You can pick up a high temp caulk at Lowe's (1300 F I believe). Use it to caulk the seam around the outside of the arch rail and sheet metal.

renaissanceman
01-13-2015, 08:03 PM
Hi: Thanks for your response. I do use a 2 inch flat gasket under the pan. But every year it gets hardened and compressed. I think you may have put me onto something with the stack. I have 11 1/2 feet of 8 inch chimney, but when I welded up my arch I didn't figure in the 2 1/2 inch for the fire brick so the back of the 10 inch x 20 stack pipe is reduced by the width of the brick. I do know if that does something to mess up the air flow or not. I messed around with the forced air today and I think I have been blowing in way too much. I have a 10 inch squirrel cage blowing without any reduction right into the ash pan. Schiefe4 asked about mortaring the bricks and calking the top edge which I will do. I think I need to skim the whole inside of the bricking to fill all the gaps after caulking. I may have to weld a piece on to extend the back of the arch and move the fire brick to the out side of the back steel to create a full 10 inch wide space. All the warping is going on in fire box above the fire brick. The steel plate just dissolves where it is not bricked in the top 12 inches.

Schiefe4
01-13-2015, 10:43 PM
Why isn't the top 12" around the firebox bricked?

maple flats
01-14-2015, 05:51 AM
I don't think the gaps in the brick, nor the brick reducing the width are causing the smoke leak. With the size you say, just try adding 2 ft at a time to the stack height. You just need more draw.
The gaps may cause heat damage, but not smoke leaking.

mellondome
01-14-2015, 06:17 AM
With forced draft/air under fire, your stack height will not matter. I have a 2x6 with a 465cfm blower attached to the ash box with no resteictions.... and a 1hp dust collector providing air over fire.. no smoke anywhere. Even before the aof... I would only have smoke leaving the stavk after firing... nothing inside the building.. my arch is blanket lined with brick loose fit in the firebox. I fire every 5-7 min depending on wood and weather. 8" stack with a restricted entrance.

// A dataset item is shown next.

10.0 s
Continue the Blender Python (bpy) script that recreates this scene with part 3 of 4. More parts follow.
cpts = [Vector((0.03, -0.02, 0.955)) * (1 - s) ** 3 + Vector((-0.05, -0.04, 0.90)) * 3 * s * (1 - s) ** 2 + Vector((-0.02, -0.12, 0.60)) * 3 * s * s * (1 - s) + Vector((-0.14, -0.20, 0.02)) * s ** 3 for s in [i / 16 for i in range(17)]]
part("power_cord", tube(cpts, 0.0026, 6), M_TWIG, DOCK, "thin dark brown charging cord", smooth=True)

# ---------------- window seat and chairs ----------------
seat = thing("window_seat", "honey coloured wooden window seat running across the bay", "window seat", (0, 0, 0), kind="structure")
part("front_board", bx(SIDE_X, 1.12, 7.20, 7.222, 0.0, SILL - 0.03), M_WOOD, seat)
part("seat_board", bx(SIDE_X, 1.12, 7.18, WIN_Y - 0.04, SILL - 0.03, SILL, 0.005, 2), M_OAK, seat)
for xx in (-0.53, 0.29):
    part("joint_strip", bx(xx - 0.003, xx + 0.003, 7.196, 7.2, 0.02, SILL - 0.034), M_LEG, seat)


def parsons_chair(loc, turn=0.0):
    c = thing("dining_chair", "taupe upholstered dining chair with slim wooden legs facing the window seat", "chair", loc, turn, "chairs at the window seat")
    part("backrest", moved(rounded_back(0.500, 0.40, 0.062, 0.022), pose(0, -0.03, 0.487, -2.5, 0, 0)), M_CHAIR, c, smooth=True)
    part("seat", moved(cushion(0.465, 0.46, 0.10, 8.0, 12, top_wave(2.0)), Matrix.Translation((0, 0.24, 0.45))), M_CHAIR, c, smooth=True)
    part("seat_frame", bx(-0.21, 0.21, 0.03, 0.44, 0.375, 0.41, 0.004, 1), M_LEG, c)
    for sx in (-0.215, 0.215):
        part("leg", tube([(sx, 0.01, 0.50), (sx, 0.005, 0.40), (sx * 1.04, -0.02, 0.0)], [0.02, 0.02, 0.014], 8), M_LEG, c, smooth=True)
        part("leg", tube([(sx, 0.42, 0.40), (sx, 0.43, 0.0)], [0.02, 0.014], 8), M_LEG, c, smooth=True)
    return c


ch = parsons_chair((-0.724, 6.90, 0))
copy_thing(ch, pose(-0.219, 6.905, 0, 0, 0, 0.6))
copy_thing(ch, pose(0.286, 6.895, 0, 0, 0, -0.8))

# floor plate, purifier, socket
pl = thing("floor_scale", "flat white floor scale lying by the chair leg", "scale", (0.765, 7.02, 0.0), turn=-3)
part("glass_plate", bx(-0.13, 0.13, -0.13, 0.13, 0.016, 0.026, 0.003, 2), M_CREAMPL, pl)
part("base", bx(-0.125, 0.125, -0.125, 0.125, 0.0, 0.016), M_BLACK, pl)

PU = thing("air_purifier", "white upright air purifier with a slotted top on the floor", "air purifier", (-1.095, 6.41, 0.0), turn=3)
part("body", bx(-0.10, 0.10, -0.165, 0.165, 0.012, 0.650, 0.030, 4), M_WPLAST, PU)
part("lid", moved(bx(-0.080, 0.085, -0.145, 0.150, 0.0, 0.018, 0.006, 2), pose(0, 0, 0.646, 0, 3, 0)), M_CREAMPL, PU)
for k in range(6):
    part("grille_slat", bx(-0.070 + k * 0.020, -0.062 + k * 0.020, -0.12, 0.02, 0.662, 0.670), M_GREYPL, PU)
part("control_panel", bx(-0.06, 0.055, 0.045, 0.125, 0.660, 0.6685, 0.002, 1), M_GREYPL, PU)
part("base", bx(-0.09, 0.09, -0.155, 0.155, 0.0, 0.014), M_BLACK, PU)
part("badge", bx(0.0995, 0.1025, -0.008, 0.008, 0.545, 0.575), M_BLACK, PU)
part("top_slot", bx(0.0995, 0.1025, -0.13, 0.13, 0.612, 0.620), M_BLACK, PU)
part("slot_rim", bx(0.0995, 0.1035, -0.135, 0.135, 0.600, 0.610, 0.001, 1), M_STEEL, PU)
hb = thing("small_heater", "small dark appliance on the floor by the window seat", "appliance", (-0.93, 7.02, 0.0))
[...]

You will lose the boil because you are drafting cold air across the bottom of the pan when you open the door/s to fire.

I use blanket to line my rails under my pans and to fill the gap between the pans.

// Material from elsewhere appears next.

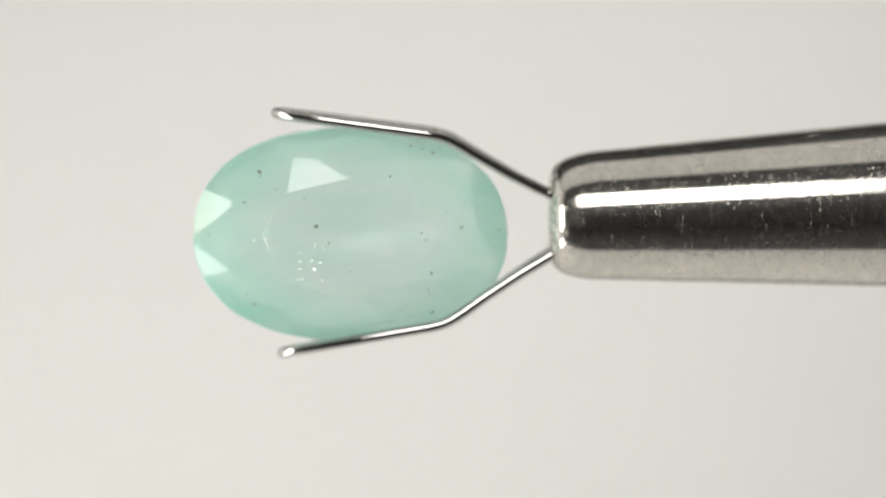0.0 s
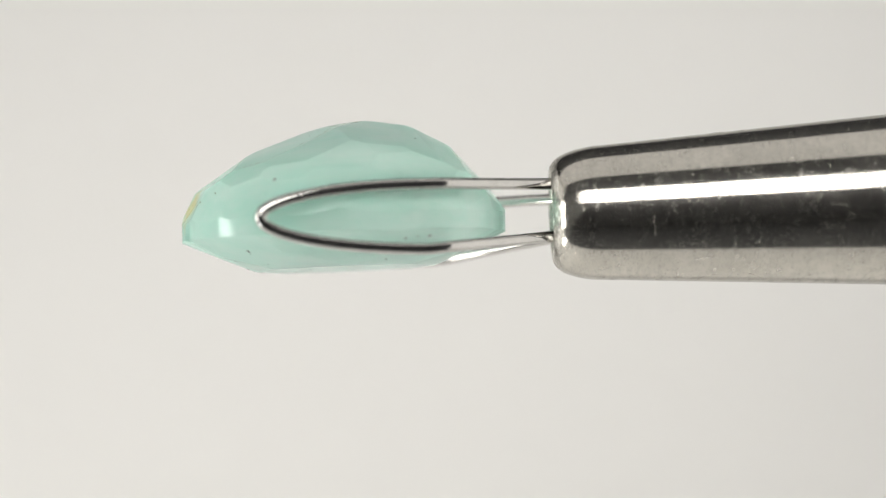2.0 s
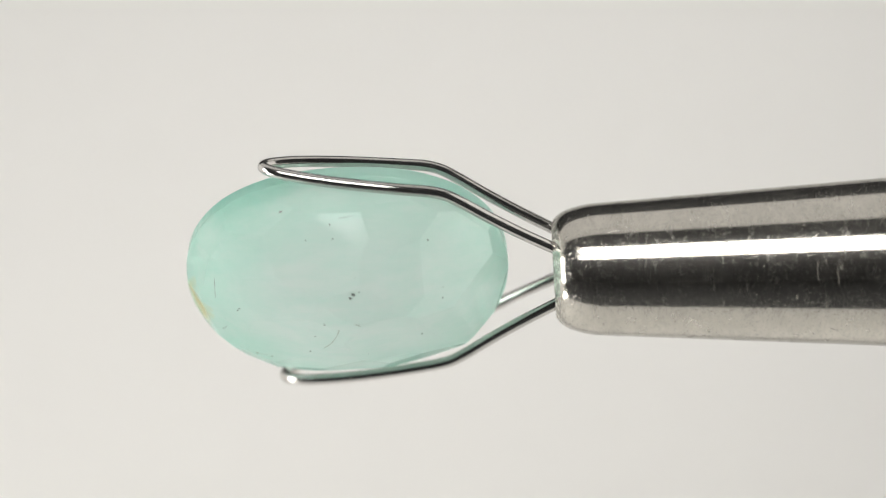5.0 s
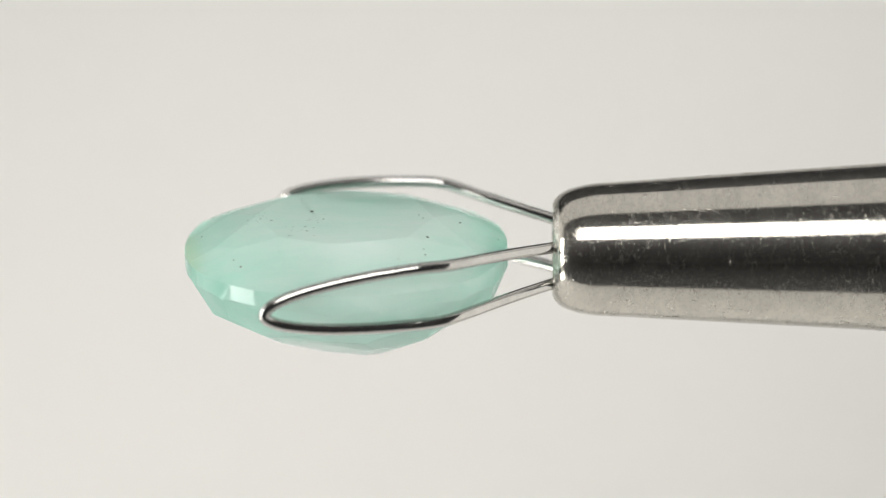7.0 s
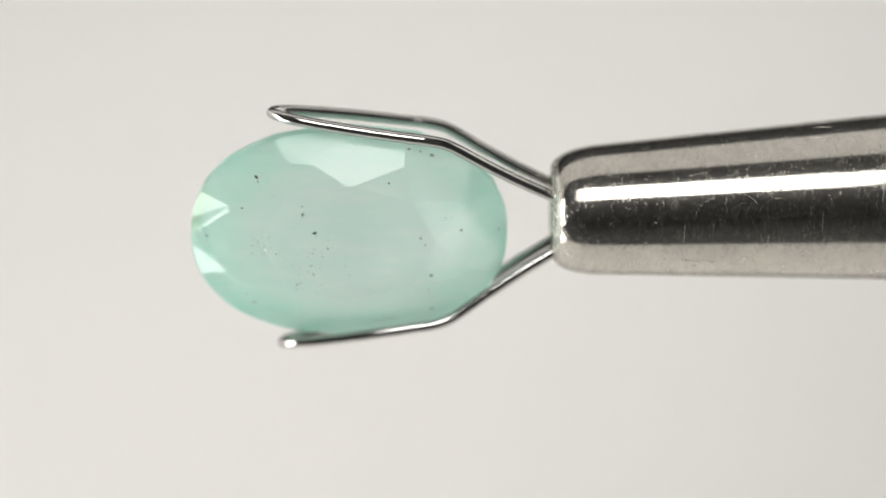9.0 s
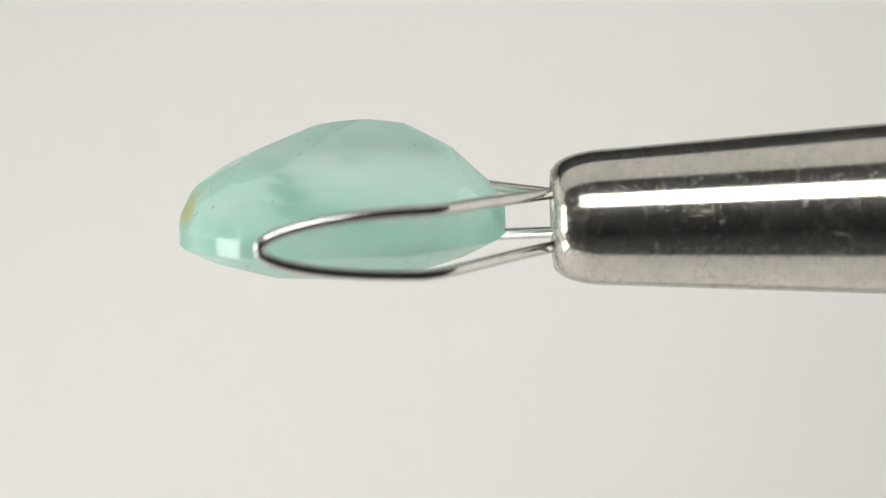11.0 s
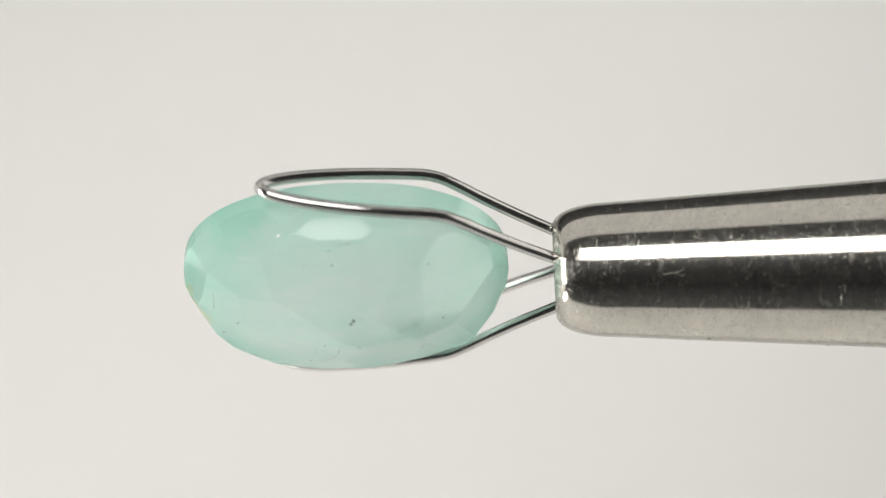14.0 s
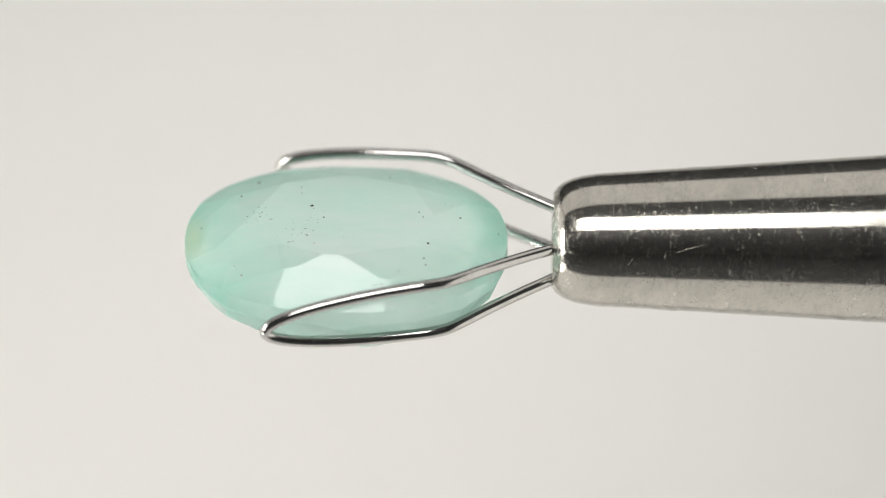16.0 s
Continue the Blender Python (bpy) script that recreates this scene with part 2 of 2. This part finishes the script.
paper_sweep()
W = 0.01
for name, lo, hi, label in (
    ("floor", (LEFT_X - W, FRONT_Y - W, -W), (RIGHT_X + W, BACK_Y + 0.05 + W, 0), "black cloth table under the paper sweep"),
    ("ceiling", (LEFT_X - W, FRONT_Y - W, TOP_Z), (RIGHT_X + W, BACK_Y + 0.05 + W, TOP_Z + W), "plain black ceiling of the photo box"),
    ("wall_left", (LEFT_X - W, FRONT_Y, 0), (LEFT_X, BACK_Y + 0.05, TOP_Z), "plain black side wall of the photo box"),
    ("wall_right", (RIGHT_X, FRONT_Y, 0), (RIGHT_X + W, BACK_Y + 0.05, TOP_Z), "plain black side wall carrying the holder"),
    ("wall_front", (LEFT_X - W, FRONT_Y - W, 0), (RIGHT_X + W, FRONT_Y, TOP_Z), "plain black wall behind the lens"),
    ("wall_back", (LEFT_X - W, BACK_Y + 0.05, 0), (RIGHT_X + W, BACK_Y + 0.05 + W, TOP_Z), "plain black wall behind the paper"),
):
    tagged(slab(name, lo, hi, DARK), label, name.split("_")[0], kind="structure")


# side panels out of view, added as bright surroundings for the stone
for name, x in (("panel_left", LEFT_X + 0.14), ("panel_right", RIGHT_X - 0.004)):
    tagged(slab(name, (x, -0.115, 0.0035), (x + 0.002, BACK_Y - 0.075, EYE_Z + 0.19), PAPER),
           "unseen off-white side panel added to brighten the stone", "panel", kind="structure")


# ---------------------------------------------------------------- the holder
def barrel_line(x):
    """Centre of the barrel at x, which leans a little from the turning axis."""
    return 0.77, 1.02 + 0.035 * (x - 5.44)


def barrel_radius(body, x):
    """Radius of the barrel's body at x."""
    return next(r0 + (r1 - r0) * (x - x0) / (x1 - x0) for (x0, r0), (x1, r1) in zip(body, body[1:]) if x <= x1)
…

Where it smokes, you have a gap.. and your fire either is not hot enough or doesnt have enough air.

Super Sapper
01-14-2015, 06:18 AM
If you have blanket you do not need the firebrick by the stack. It is only needed where the blanket can get damaged by adding wood or cleaning the bottom of the pan. Adding more height to your stack will increase your draft for natural draft but will add resistance in forced air. I would caulk where you know it is leaking and try reducing your air some.

Flat Lander Sugaring
01-14-2015, 06:19 AM
all good advice above but no need to shut down fan where good welding gloves and long sleeve shirt. only keep door open long enough to put what wood you have in hand inside close door, then grab another arm full if needed open door back up etc.

mellondome
01-14-2015, 06:56 AM
What are you using for wood? How dry? What size is it split to? If I waited 20 min to fire... my fire would be out!

Sugarmaker
01-14-2015, 09:24 AM
First DONT give up, your almost there!
Lots of good suggestions too!
Your arch looks great! I am not sure where you have the dissolving steel problem above the brick? Looks pretty well bricked to me and should hold a fire real well. I will say since I have been there that the steel you have going across the arch will not hold up long and is not needed. It will not take the extreme heat and will do a melt down! Have you replaced it more than once? Looks like grating. Is that to support the pan?
Anyway I think you hit on your problem, You may need to control/ damper the air from your blower. Either with a damper or speed control or both. You may be adding just a tad to much air in the fire box. You should dial it in so that you can open the door and not have it belch fire out at you with the blower running. Fire the rig close the door and should not loose much boil.
Your stack sounds right sized and height for the size rig.
Don't give up!
Regards,
Chris

Flat Lander Sugaring
01-17-2015, 07:30 AM
What are you using for wood? How dry? What size is it split to? If I waited 20 min to fire... my fire would be out!

they say size of your wrist my a little bigger like bicep (which is still pretty small haha) perfect wood one year in arch I was going 9 to 11 minutes, but most of time my wood to dry so usually around 6 to 7 minutes. I can throw iced logs in my unit and they will be devoured in a matter of minutes.

maple flats
01-17-2015, 07:47 AM
I can throw iced logs in my unit and they will be devoured in a matter of minutes.
While you may be able to throw iced logs in your arch and have them be "devoured" in minutes, that cost you thousands of potential BTU's. Wet wood will not burn until the heat has evaporated the moisture and the heat needed to evaporate the moisture could have been used to heat the pan. Being the fire is not in a pressurized environment, the steam generated can not go over about 220 F. That moisture must be driven out before the log can generate heat enough to boil the sap effectively.

Flat Lander Sugaring
01-18-2015, 06:46 AM
While you may be able to throw iced logs in your arch and have them be "devoured" in minutes, that cost you thousands of potential BTU's. Wet wood will not burn until the heat has evaporated the moisture and the heat needed to evaporate the moisture could have been used to heat the pan. Being the fire is not in a pressurized environment, the steam generated can not go over about 220 F. That moisture must be driven out before the log can generate heat enough to boil the sap effectively.
i understand what your saying but to the human eye there is no change in the boil, and hope to finally add temperature probes to arch this year.

Also with small arches people who add AOF just pipe in outside air at what ever temperature it is. I preheat my AOF which makes a huge difference from some one introducing 36F air to some one introducing 600-1000F.

Like Laps force 5 4x14 stack temp is around 720-780f but at rear of arch its 1900f where did that 1200F go? reintroduced into arch via AOF (I believe).